Let $f : G \longrightarrow G^\prime$ be a group homomorphism. Then $f$ is injective iff $\ker(f) = \{1\}$ where $1$ represents the identity of $G.$
First I tried to prove that if $f$ is injective then $\ker(f) = \{1\}.$
Since $f$ is homomorphism, $f(1)=1^\prime$ (identity elt of $G^\prime$)
then $1\in \ker(f),$ so $\{1\} \subset \ker(f),$ and f is injective $\ker(f) = \{1\}$
For this part, I got help from professor but I can't exactly understand the bold and italic part.
This is my proof for other side ( if $\ker(f) = \{1\}$, then $f$ is injective. )

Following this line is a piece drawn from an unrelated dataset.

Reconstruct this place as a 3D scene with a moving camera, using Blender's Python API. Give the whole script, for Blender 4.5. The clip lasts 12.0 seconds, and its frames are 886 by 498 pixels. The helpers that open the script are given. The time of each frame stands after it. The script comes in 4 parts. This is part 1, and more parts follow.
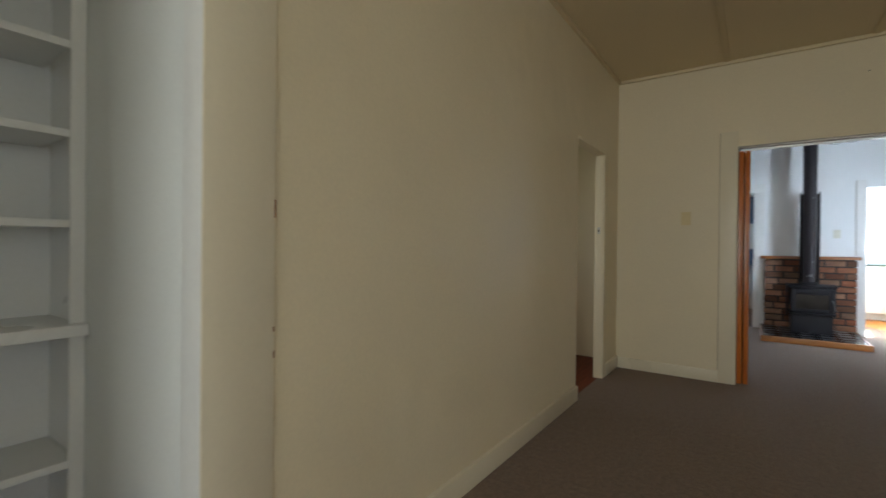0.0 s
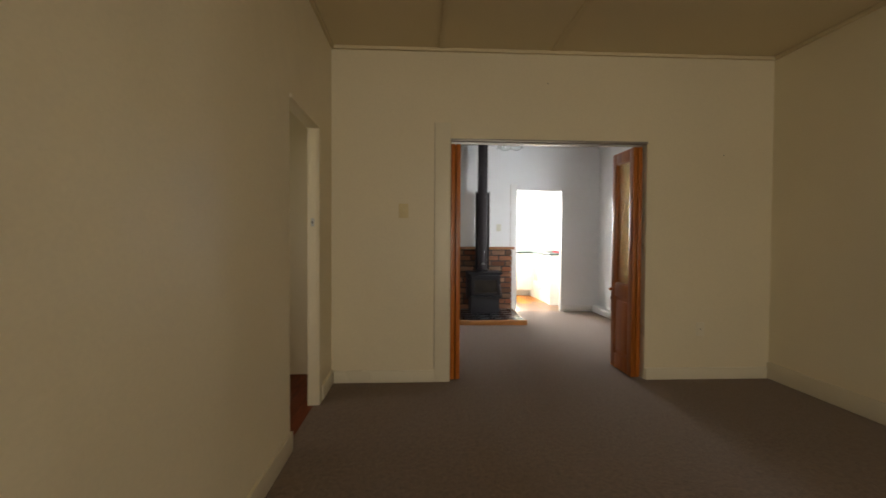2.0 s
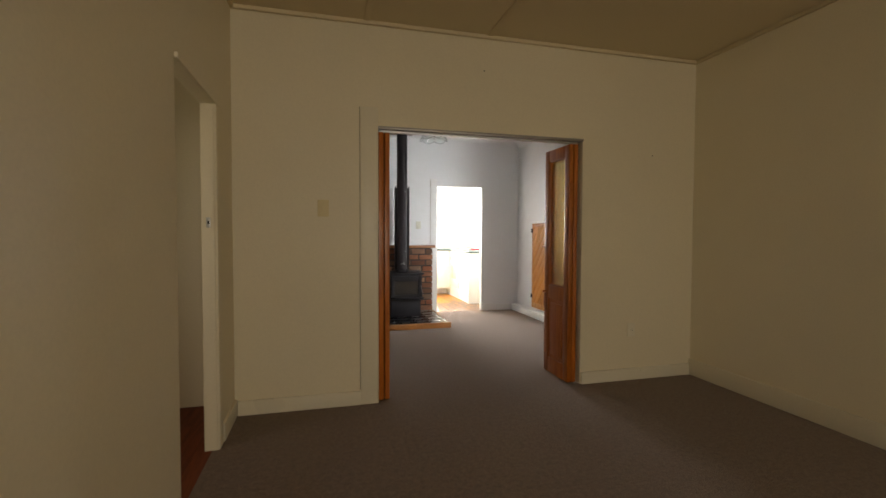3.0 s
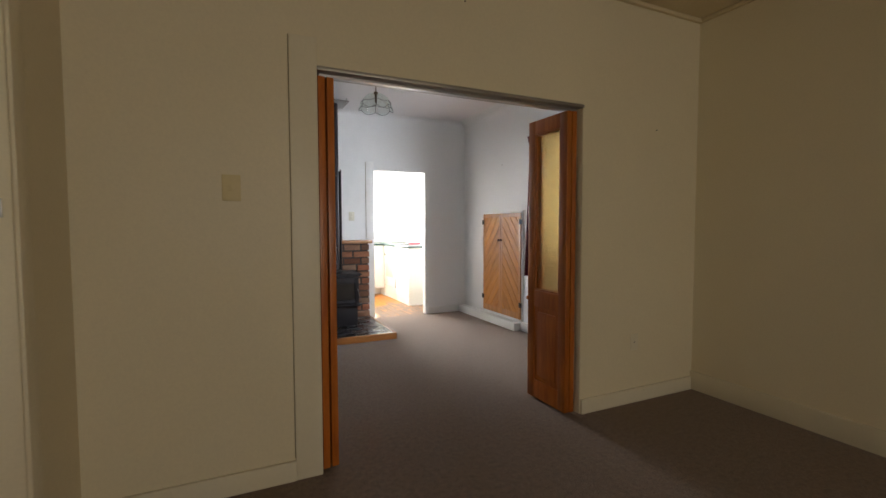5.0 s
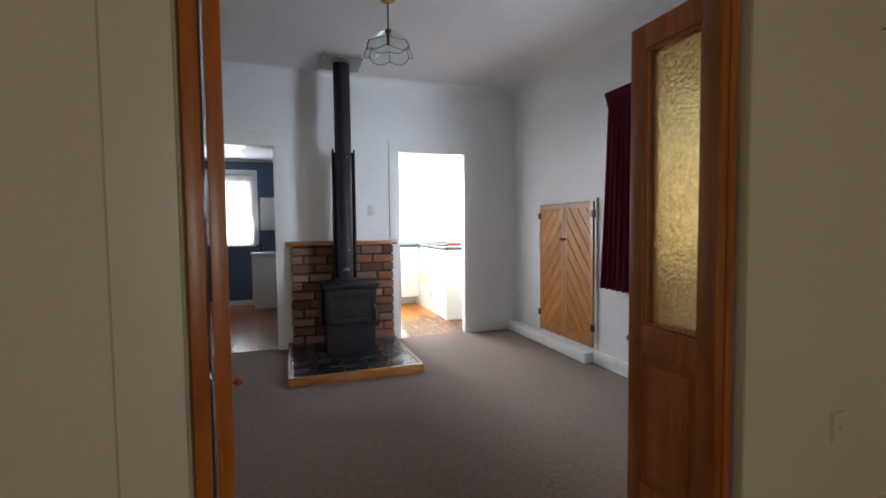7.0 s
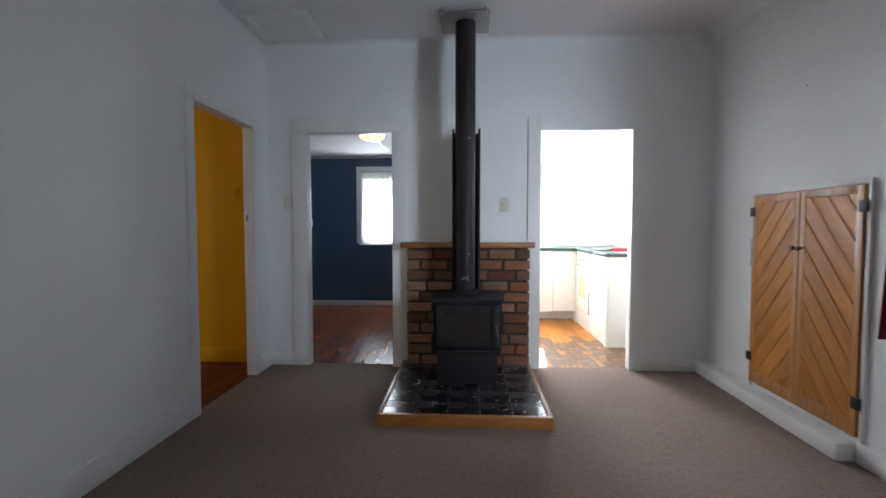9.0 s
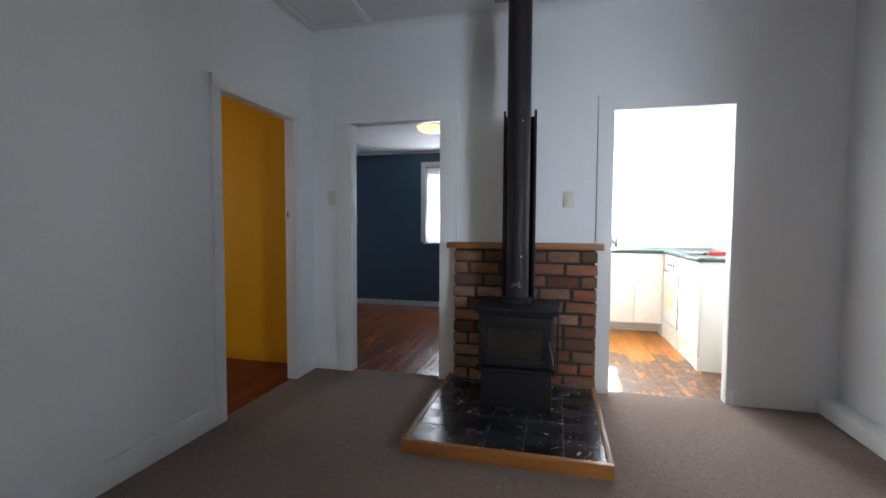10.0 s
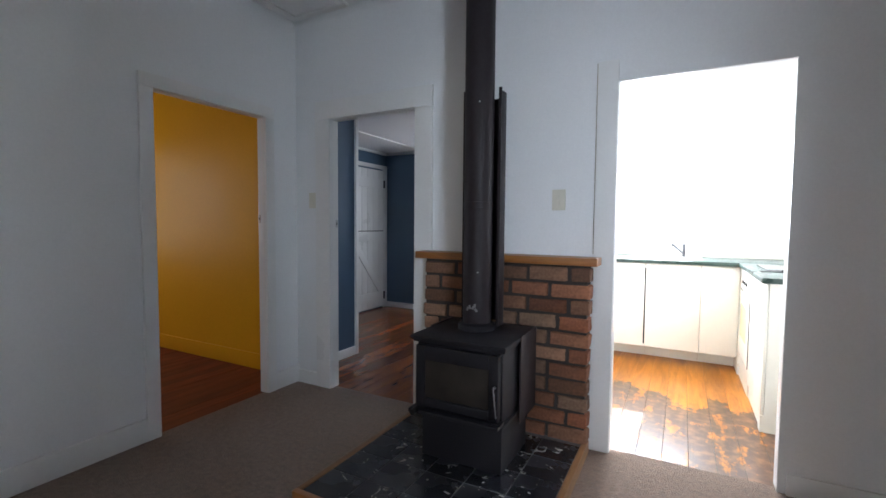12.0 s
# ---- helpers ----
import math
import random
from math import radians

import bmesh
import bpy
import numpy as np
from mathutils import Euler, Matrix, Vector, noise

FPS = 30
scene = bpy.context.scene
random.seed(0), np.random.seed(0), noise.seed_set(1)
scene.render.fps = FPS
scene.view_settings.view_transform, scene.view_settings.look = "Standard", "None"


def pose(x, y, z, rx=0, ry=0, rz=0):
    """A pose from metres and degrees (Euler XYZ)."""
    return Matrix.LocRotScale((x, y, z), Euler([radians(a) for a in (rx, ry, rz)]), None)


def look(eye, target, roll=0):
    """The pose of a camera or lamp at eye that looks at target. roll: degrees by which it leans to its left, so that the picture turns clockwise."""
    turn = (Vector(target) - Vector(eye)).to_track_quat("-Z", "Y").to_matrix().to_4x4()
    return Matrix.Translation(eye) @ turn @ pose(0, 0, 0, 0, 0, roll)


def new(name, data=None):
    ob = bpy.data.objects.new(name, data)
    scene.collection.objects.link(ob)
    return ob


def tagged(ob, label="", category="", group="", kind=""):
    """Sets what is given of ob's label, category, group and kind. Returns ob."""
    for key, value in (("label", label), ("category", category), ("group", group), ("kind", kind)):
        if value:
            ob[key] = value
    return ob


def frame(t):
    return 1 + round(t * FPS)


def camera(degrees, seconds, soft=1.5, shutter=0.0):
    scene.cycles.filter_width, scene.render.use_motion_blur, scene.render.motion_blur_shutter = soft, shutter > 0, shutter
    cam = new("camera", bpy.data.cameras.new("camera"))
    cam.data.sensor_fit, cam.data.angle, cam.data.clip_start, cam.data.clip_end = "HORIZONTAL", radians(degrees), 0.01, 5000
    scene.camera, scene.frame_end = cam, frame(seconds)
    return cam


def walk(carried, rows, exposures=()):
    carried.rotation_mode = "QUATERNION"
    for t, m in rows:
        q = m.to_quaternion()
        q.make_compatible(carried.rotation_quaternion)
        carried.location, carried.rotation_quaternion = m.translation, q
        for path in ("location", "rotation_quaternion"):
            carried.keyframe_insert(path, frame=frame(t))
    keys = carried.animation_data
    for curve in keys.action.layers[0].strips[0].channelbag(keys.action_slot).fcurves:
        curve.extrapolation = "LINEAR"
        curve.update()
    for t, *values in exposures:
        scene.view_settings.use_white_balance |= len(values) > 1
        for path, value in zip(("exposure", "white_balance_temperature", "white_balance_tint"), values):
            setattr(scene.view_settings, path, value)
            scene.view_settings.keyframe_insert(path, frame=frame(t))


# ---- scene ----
cam = camera(89.2, 12.0, shutter=0.4)
PATH = [
    (0, (0.666, 1.301, 1.144), (-0.478, 2.942, 1.134), 0.6),
    (0.5, (0.538, 1.471, 1.15), (-0.314, 3.28, 1.141), 0.5),
    (1, (0.44, 1.699, 1.175), (-0.089, 3.627, 1.149), 0.3),
    (1.5, (0.373, 1.89, 1.181), (0.147, 3.877, 1.144), 0.2),
    (2, (0.28, 2.123, 1.191), (0.384, 4.12, 1.145), 0.3),
    (2.5, (0.211, 2.33, 1.214), (0.551, 4.3, 1.156), 0.2),
    (3, (0.152, 2.563, 1.242), (0.664, 4.496, 1.174), 0.2),
    (3.5, (0.098, 2.768, 1.257), (0.746, 4.659, 1.186), 0.0),
    (5.5, (0.203, 3.9, 1.23), (1.066, 5.701, 1.124), -0.1),
    (6, (0.364, 4.206, 1.211), (1.206, 6.017, 1.106), -0.3),
    (6.5, (0.564, 4.478, 1.198), (1.325, 6.324, 1.096), -0.3),
    (7, (0.748, 4.753, 1.194), (1.398, 6.642, 1.095), -0.6),
    (8.8, (1.235, 5.562, 1.174), (1.192, 7.56, 1.085), -0.1),
    (9, (1.273, 5.64, 1.184), (1.16, 7.634, 1.09), 0.0),
    (9.5, (1.385, 5.859, 1.172), (1.082, 7.834, 1.079), 0.2),
    (10, (1.486, 6.088, 1.181), (1.002, 8.026, 1.079), 0.3),
    (10.5, (1.6, 6.295, 1.187), (0.998, 8.2, 1.09), 0.4),
    (11, (1.771, 6.484, 1.219), (1.053, 8.348, 1.115), 0.5),
    (11.5, (1.992, 6.682, 1.231), (1.158, 8.497, 1.13), 0.6),
    (12, (2.184, 6.887, 1.233), (1.245, 8.65, 1.123), 0.5),
]
walk(cam, [(t, look(eye, target, roll)) for t, eye, target, roll in PATH],
     exposures=[(0, 2.22, 5650, 8), (1.0, 2.14, 6250, 11), (2.0, 2.08, 6750, 13), (3.0, 2.0, 6950, 14), (3.5, 1.98, 6950, 14), (5.5, 1.86, 6300, 14), (7, 1.72, 5950, 14), (9, 1.50, 5850, 13), (12, 1.54, 5850, 13)])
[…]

let $f(a)=f(b)$, then $f(a) * f(b)^{-1} = 1^\prime$
and $f(ab^{-1}) = 1^\prime$ so $ab^{-1}$ is in $\ker(f) = \{1\}$
then $a=b.$
Best Answer
I expect, there is no confusion about 1 and $e$. Let $f$ is injective and $x$ $\in$ Ker $f$, then $f$(x)=$e^{'}$ and as
$f$($e$)=$e^{'}$, you have $f$(x) = $f$($e$); so injective will imply $x$ = $e$; Thus Ker $f$ = {$e$}